On June 16 Capone kept his end of the deal, but when the court reconvened on July 30, Judge James H. Wilkerson took a shockingly different stance. “The defendant must understand that he cannot have an agreement in this court. A plea of guilty is a full admission of guilt. If the defendant expects leniency from this court he must take the witness stand and testify on what grounds he expects leniency.”
Capone’s attorney, Michael Aherne, countered that he and Capone “never considered that this would be an unqualified plea. I am frank to say that we would not have entered those pleas unless we thought the court would accept them as made.” With this the defense tried to withdraw the pleas, but it was too late. Although the court lacked sufficient proof to act on the Prohibition charges, a trial was set in October to rule on the income tax charge.
Tension and high drama surrounded the 12-day trial. Capone was continually badgered by the press. Scores of witnesses attested to the sums he spent. The defense contended that the prosecution could prove nothing except that Capone was a spendthrift. But the prosecution recalled Capone’s lawyer’s admission the previous summer that some income did exist, and evidence started piling up against him.

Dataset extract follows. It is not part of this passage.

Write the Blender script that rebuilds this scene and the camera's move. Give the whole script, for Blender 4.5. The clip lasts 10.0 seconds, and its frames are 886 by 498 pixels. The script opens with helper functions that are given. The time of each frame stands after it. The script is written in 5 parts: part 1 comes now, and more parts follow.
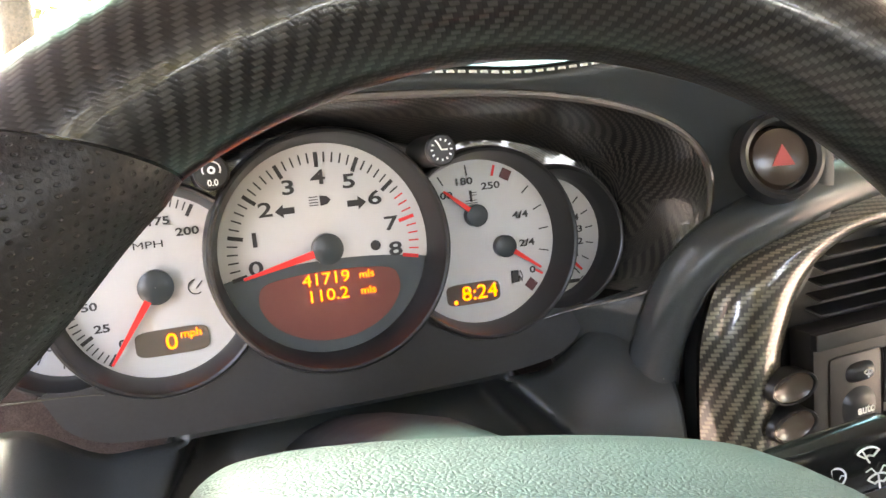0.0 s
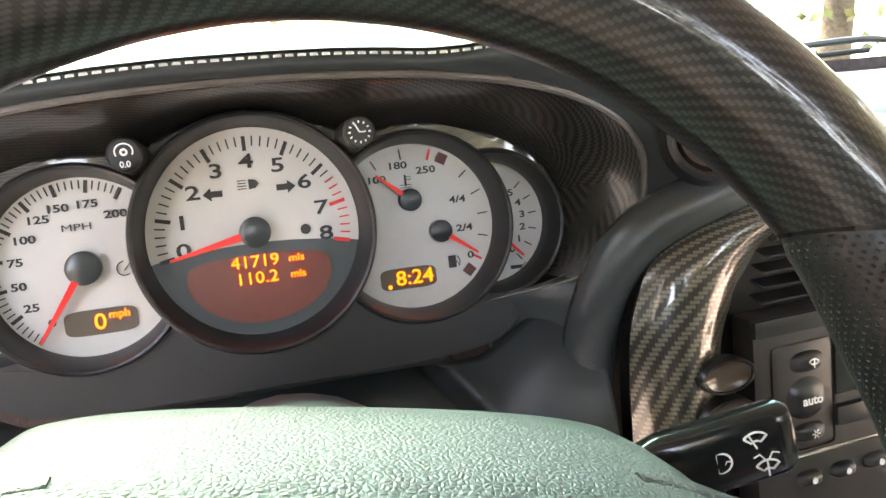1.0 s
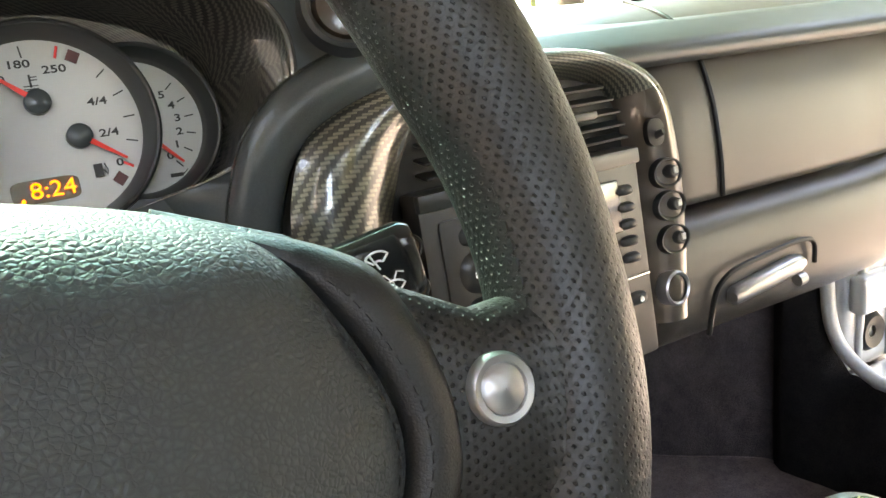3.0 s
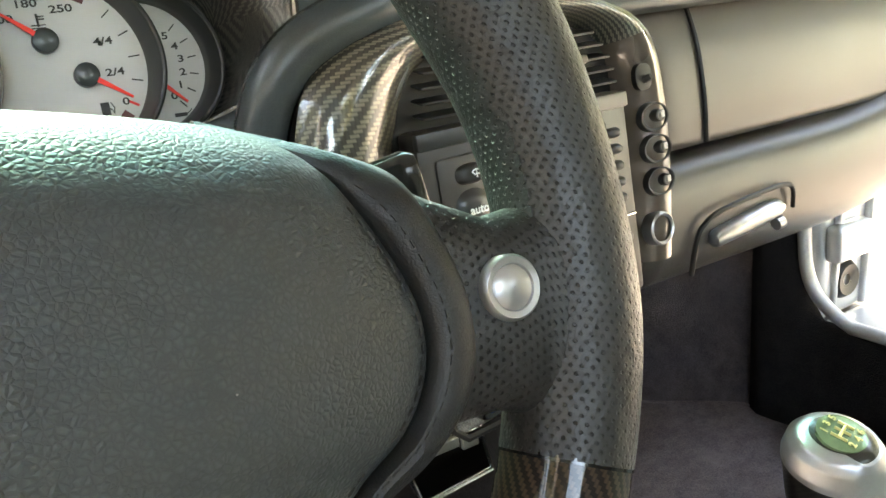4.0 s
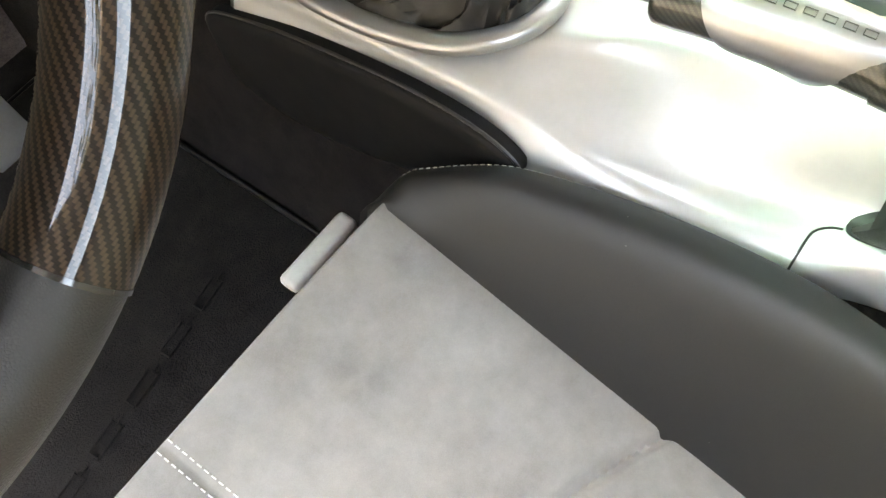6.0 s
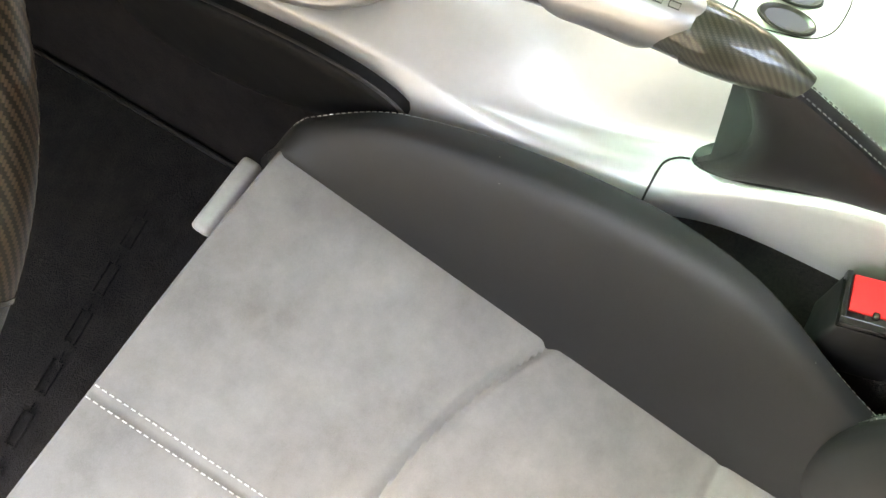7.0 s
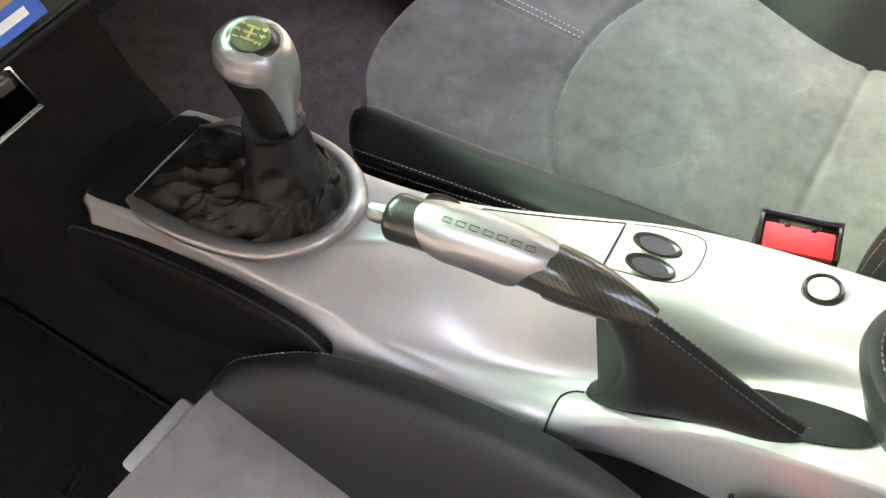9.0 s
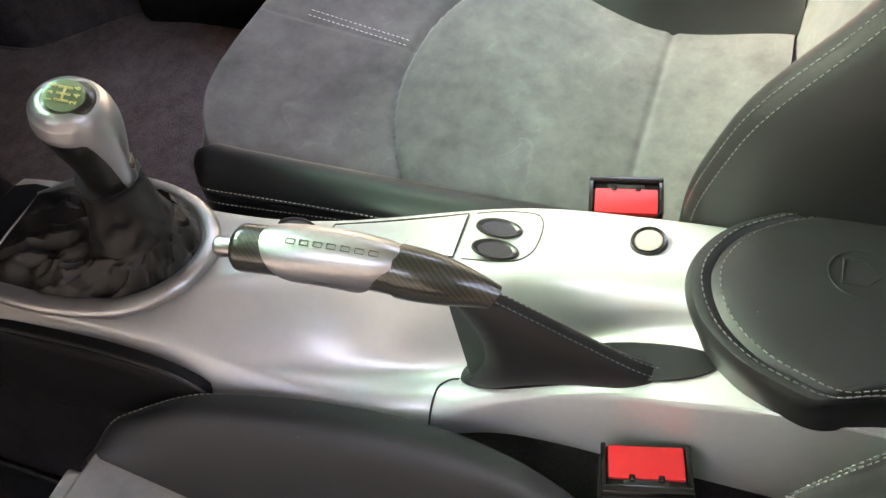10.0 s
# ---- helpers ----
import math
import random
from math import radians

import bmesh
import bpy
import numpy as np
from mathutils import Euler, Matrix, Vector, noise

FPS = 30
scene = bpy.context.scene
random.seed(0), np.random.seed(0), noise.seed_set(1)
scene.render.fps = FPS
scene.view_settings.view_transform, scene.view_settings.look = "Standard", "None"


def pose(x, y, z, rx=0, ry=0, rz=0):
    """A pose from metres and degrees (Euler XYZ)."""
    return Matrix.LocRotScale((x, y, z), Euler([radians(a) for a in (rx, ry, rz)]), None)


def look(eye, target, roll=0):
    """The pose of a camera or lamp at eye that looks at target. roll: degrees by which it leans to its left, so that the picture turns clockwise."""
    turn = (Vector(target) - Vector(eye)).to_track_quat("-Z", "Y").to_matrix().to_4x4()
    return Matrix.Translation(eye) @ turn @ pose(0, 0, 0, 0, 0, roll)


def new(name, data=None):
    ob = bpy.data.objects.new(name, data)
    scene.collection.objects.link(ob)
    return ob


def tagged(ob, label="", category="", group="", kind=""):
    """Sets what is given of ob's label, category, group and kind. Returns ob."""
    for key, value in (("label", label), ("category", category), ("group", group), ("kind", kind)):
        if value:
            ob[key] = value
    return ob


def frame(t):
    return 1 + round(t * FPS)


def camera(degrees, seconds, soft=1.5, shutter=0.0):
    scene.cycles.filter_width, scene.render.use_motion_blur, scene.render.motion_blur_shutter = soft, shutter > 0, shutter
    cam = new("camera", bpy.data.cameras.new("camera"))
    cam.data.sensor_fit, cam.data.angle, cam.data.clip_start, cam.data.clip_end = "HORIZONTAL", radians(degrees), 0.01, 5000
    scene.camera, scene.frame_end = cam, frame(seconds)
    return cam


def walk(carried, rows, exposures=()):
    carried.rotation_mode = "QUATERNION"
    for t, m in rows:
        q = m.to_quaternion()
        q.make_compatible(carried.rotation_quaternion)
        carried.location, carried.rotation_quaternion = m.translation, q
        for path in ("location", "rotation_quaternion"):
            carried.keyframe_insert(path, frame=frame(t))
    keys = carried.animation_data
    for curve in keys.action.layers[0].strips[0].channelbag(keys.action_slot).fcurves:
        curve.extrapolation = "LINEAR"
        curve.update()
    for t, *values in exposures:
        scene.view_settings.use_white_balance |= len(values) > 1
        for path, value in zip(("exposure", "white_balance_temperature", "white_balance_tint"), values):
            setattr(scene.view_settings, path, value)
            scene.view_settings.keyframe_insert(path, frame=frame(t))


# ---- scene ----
cam = camera(57.00, 10.0)
PATH = [
    (0, (-0.0748, -0.4282, 0.9130), (0.2285, 0.4880, 0.6510), -3.02),
    (0.5, (-0.0505, -0.4351, 0.9184), (0.2116, 0.4910, 0.6471), -3.33),
    (0.8, (-0.0520, -0.4370, 0.9090), (0.2285, 0.4860, 0.6455), -3.30),
    (1, (-0.0063, -0.4500, 0.8992), (0.2270, 0.4879, 0.6425), -3.98),
    (1.5, (0.0253, -0.4714, 0.8650), (0.2341, 0.4785, 0.6326), -4.65),
    (2, (0.0361, -0.4725, 0.8438), (0.3029, 0.4633, 0.6131), -5.45),
    (2.5, (0.0467, -0.4639, 0.8291), (0.4559, 0.4174, 0.5928), -6.29),
    (2.7, (0.0523, -0.4668, 0.8219), (0.5072, 0.3905, 0.5808), -6.31),
    (3.8, (0.0344, -0.4796, 0.8124), (0.5239, 0.3512, 0.5476), -5.84),
    (4, (0.0310, -0.4844, 0.8101), (0.5152, 0.3389, 0.5139), -5.87),
    (4.5, (0.0409, -0.4840, 0.8070), (0.5058, 0.2769, 0.3544), -7.37),
    (4.8, (0.0399, -0.4940, 0.8095), (0.4990, 0.1927, 0.2456), -7.9),
    (5, (0.0393, -0.4994, 0.8109), (0.4728, 0.1395, 0.1754), -8.26),
    (5.5, (0.0447, -0.4930, 0.7991), (0.4468, 0.0093, 0.0337), -9.98),
    (6, (0.0739, -0.5107, 0.7903), (0.3981, -0.1304, -0.0759), -13.82),
    (7.5, (0.1148, -0.5592, 0.8589), (0.3630, -0.2911, -0.0720), -15.37),
    (8, (0.1165, -0.5719, 0.8577), (0.4445, -0.2592, -0.0337), -11.98),
    (8.5, (0.1114, -0.5876, 0.8626), (0.5629, -0.2094, 0.0544), -8.81),
    (9, (0.1028, -0.6179, 0.8645), (0.6073, -0.2130, 0.1019), -7.95),
    (9.5, (0.1038, -0.6438, 0.8670), (0.6280, -0.2605, 0.1066), -8.95),
    (10, (0.1008, -0.6515, 0.8770), (0.6727, -0.3588, 0.1107), -9.69),
]
walk(cam, [(t, look(eye, target, roll)) for t, eye, target, roll in PATH], [(0.0, 5.85, 9700, 25), (1.0, 5.65, 9700, 24), (1.5, 5.45, 9700, 21), (2.0, 5.55, 9800, 21), (2.7, 5.72, 9800, 20), (4.0, 5.9, 9900, 11), (4.5, 6.25, 10500, 15), (5.2, 6.7, 11200, 14), (6.0, 6.4, 11200, 14), (7.5, 6.05, 10900, 17), (8.5, 5.5, 10600, 23), (9.0, 5.5, 10400, 25), (10.0, 5.35, 10200, 26)])
# ---- end of camera ----

# ---- world, sun, exposure ----
world = bpy.data.worlds.new("sky")
scene.world = world
world.use_nodes = True
_wn = world.node_tree
_sky = _wn.nodes.new("ShaderNodeTexSky")
_sky.sky_type = "NISHITA"
_sky.sun_disc = False
_sky.sun_elevation = radians(44)
_sky.sun_rotation = radians(346)
_sky.dust_density = 1.5
_bg = _wn.nodes["Background"]
_bg.inputs["Strength"].default_value = 0.15
_wn.links.new(_sky.outputs["Color"], _bg.inputs["Color"])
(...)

In October 18, the jury, after a ten-hour session, found Capone guilty of tax evasion in 1925, 1926, and 1927 and of failure to file a return in 1928 and 1929. The judge sentenced Capone to 11 years in the federal penitentiary in Atlanta, fined him $50,000, and assessed another $20,000 in costs.
Eliot Ness oversaw Capone’s momentous departure from Chicago. Five cars loaded with heavily armed Prohibition agents and policemen ushered him from the jail to the train station. Huge crowds gathered for a final glimpse of the notorious gangster. The press was everywhere and Capone, alternately enjoying the publicity and enraged by it, remarked, “Jeez, you’d think Mussolini was passin’ through.”
And then he was gone, leaving a legend, and one of the most corrupt empires the nation has ever known.